We can finally use this power series expansion to calculate the derivative of e^x quite trivially. Since it's a sum of terms, the derivative is the sum of the derivatives of the terms:

\[\begin{align*} (e^x)^\prime&=1^\prime+x^\prime+\left (\frac{x^2}{2!}\right )^\prime+\left (\frac{x^3}{3!}\right )^\prime+\left (\frac{x^4}{4!}\right )^\prime+\dotsb\\ &=0+1+\frac{2x}{2!}+\frac{3x^2}{3!}+\frac{4x^3}{4!}+\dotsb\\ &=1+x+\frac{x^2}{2!}+\frac{x^3}{3!}+\dotsb \end{align*}\]

Look at that, we've got e^x back, \blacksquare

Appendix

Let's see why:

\[e^x=\displaystyle \lim_{n \to \infty}\left ( 1+\frac{x}{n}\right )^n\]

We'll start with the limit and will arrive at e^x.

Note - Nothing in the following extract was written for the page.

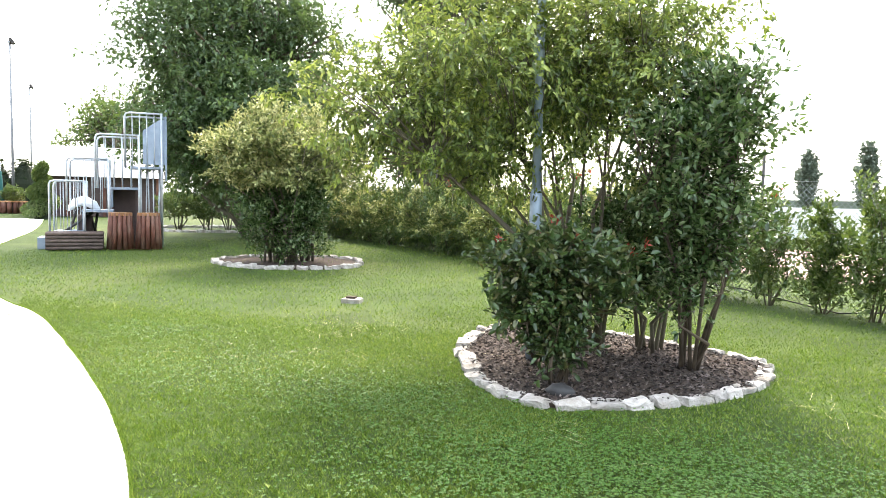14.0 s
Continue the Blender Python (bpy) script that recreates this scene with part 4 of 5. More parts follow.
pole = thing("bed_pole", (-7.475, 1.905, 0.0), "blue-grey steel lamp pole rising through the shrubs", "pole")
bm = bmesh.new()
tube(bm, [(0, 0, -0.05), (0, 0, 1.62), (0, 0, 1.66)], [0.058, 0.058, 0.046], 20)
part("sleeve", bm, blue_steel, pole, smooth=True)
bm = bmesh.new()
tube(bm, [(0, 0, 1.6), (0, 0, 6.5)], [0.044, 0.036], 20)
part("shaft", bm, blue_steel, pole, smooth=True)
bm = bmesh.new()
box(bm, (0.05, 0.02, 0.32), (0.02, 0.05, 0.06), 40, 0.004)
part("inspection_cap", bm, dark_metal, pole)

shrub("privet_tree", (-7.95, 1.15, 0.0), [(1.9, 0.9, 2.45, 0.9, 0.95, 0.6), (1.1, 0.3, 2.95, 1.15, 1.15, 0.8), (0.2, 0.0, 3.2, 1.1, 1.1, 0.9), (-0.6, 0.2, 3.05, 0.7, 0.8, 0.75), (1.3, 1.1, 2.3, 0.6, 0.5, 0.35), (0.4, -0.9, 2.8, 0.85, 0.75, 0.7), (0.2, 0.5, 2.45, 0.7, 0.5, 0.4), (0.6, 0.6, 2.05, 0.6, 0.4, 0.25), (1.05, 0.95, 1.98, 0.5, 0.42, 0.28), (1.0, 0.6, 1.85, 0.5, 0.34, 0.3), (-0.4, 0.4, 2.05, 0.35, 0.35, 0.35)], 2600, 20, 0.060, 0.027, privet, "multi-stemmed privet tree with yellow-green leaves", "tree", seed=101, stems=17, stem_r=0.024, heavy=1.7, spread=0.3, shell=0.5, lift=-0.1, twigs=330, cluster_r=0.080, rough=0.36, droop=0.35, kink=0.10, oval=True)
shrub("laurel_shrub", (-8.92, 1.70, 0.0), [(0.0, 0.18, 2.05, 0.54, 0.58, 0.66), (-0.12, 0.15, 1.4, 0.40, 0.42, 0.46), (-0.20, 0.2, 2.45, 0.38, 0.42, 0.42), (0.05, 0.08, 0.98, 0.30, 0.30, 0.28), (0.1, 0.08, 0.66, 0.22, 0.2, 0.24)], 1250, 11, 0.066, 0.032, laurel, "tall dark glossy evergreen shrub with slim stems", "shrub", seed=102, stems=8, stem_r=0.019, spread=0.10, shell=0.3, lift=0.3, twigs=170, rough=0.34, cluster_r=0.08, kink=0.11, heavy=1.3, oval=True, wood=dark_bark)
shrub("photinia", (-7.84, 2.68, 0.0), [(0.03, -0.09, 1.05, 0.50, 0.40, 0.26), (0.05, -0.07, 0.72, 0.40, 0.34, 0.32), (0.02, 0.02, 0.45, 0.24, 0.23, 0.18), (-0.30, -0.1, 1.02, 0.28, 0.30, 0.22), (0.34, -0.15, 1.02, 0.27, 0.32, 0.24), (0.42, 0.0, 0.62, 0.16, 0.16, 0.2), (-0.05, 0.1, 0.3, 0.2, 0.18, 0.12)], 1020, 12, 0.068, 0.036, photinia, "clipped dark photinia bush with red shoots", "shrub", seed=103, stems=10, stem_r=0.018, spread=0.09, shell=0.4, lift=0.2, shoots=red_shoot, shoot_count=11, twigs=110, rough=0.3, cluster_r=0.068, oval=True, wood=dark_bark)
shrub("laurel_shrub", (-8.55, 1.0, 0.0), [(0.05, 0, 1.3, 0.64, 0.55, 0.6), (0.2, 0.1, 0.8, 0.5, 0.45, 0.4)], 900, 9, 0.075, 0.034, laurel, "dark evergreen shrub under the privet tree", "shrub", seed=104, stems=8, stem_r=0.024, spread=0.14, shell=0.3, lift=0.4, twigs=60, rough=0.2)
bm = bmesh.new()
bmesh.ops.create_icosphere(bm, subdivisions=3, radius=0.1)
for v in bm.verts:
    v.co = Vector((v.co.x * 1.2, v.co.y * 0.8, max(v.co.z, -0.02) * 0.8)) * (1 + 0.15 * noise.noise(v.co * 20))
bmesh.ops.translate(bm, verts=bm.verts, vec=(-7.93, 3.02, 0.02))
tagged(part("irrigation_box", bm, hose_mat, smooth=True), "black plastic sheet bunched at the shrub's foot", "plastic sheet")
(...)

Using a change of variable m=\frac{n}{x}:

\[\lim_{n \to \infty}\left (1 + \frac{x}{n}\right )^{n}=\lim_{n \to \infty}\left (1 + \frac{1}{m}\right )^{mx} =\lim_{n \to \infty}\left [\left (1 + \frac{1}{m}\right )^{m}\right ]^{x}\]

Given our change of variable, since n approaches infinity, so does m. Therefore, we get:

\[\lim_{m \to \infty}\left [\left (1 + \frac{1}{m}\right )^{m}\right ]^{x}\]

Nothing in the limit depends on x, so that exponent can be seen as applying to the whole limit. And the limit is the definition of e; therefore, we get e^x, \blacksquare


[1]What I love about this definition is that it's entirely empirical. Try to substitute successively larger numbers for n in the equation, and you'll see that the result approaches the value e more and more closely. The limit of this process for an infinite n was called e. Bernoulli did all of this by hand, which is rather tedious. His best estimate was that e is "larger than 2 and a half but smaller than 3".
[2]Another way to get this formula is from the Maclaurin series expansion of e^x, but we couldn't use that here since Maclaurin series require derivatives, while we're trying to figure out what the derivative of e^x is.